Everndon observed that “…once we engage in the extension of the boundary of the self into the ‘environment,’ then of course we imbue it with life and can quite properly regard it as animate…” In this story, the narrator is only able to imbue the woman with life once he has put himself into her environment. Again, this provides a parallel between the woman and animals. (And perhaps all women, as none of the women in the story actually have a voice, except through the male narrator.)
Not only is the woman only given a voice through the speculations of the male narrator, but she is living in a man’s world. This man’s world is one that is represented by the “manly” attributes of hunting and eating meat. The woman’s role as the feeder, rather than the hunter, reflects her subordination to the males in the story, including her own son. While the woman’s position as one who feeds in the story does connect to the position of animals as a source of food, it is also a break from that position. The role as feeder also differentiates her from the animals in the story because the animals are there to be food and to be fed so that they can be food, not to be the feeders of others. She functions as the intermediary between the men and animals she feeds and the source of the food. So the female human is presented as lower than the male human, closer to animal than human, but also not animal.
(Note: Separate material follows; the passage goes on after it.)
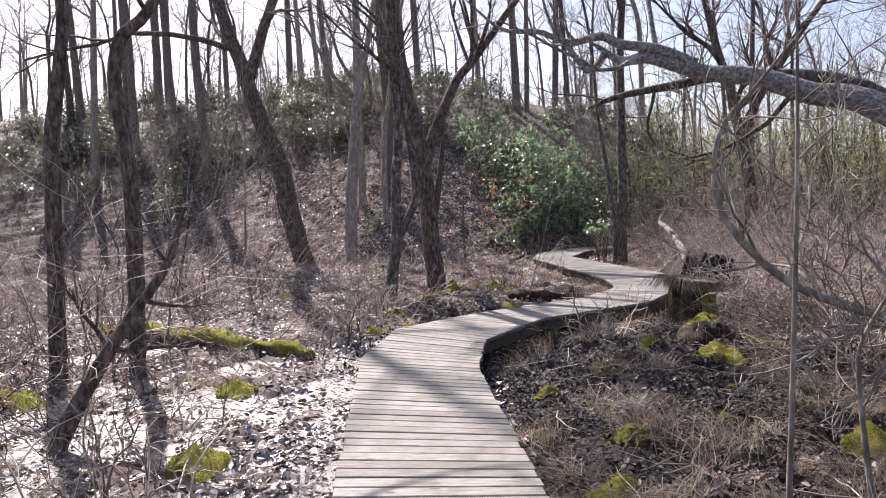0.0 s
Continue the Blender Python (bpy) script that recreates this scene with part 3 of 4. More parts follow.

Hunting and eating meat is such a central part of this story. It’s a clear indication of who is in power here—not animals and not the woman, both of which are there to serve the males and their desires. I think that the inclination of so many of us to look at this story through a feminist lens makes sense because it ties in so well to the idea of carnophallogocentrism. Though I don’t think we can assume that the woman doesn’t eat meat, as well, the focus is on the men and their ability to hunt for and their need to eat meat. The woman provides meat only indirectly, by trading animal products (made by female animals…) for meat, which she gets from the male butcher. Even in her role as feeder, the woman is portrayed as dependent on the male for meat.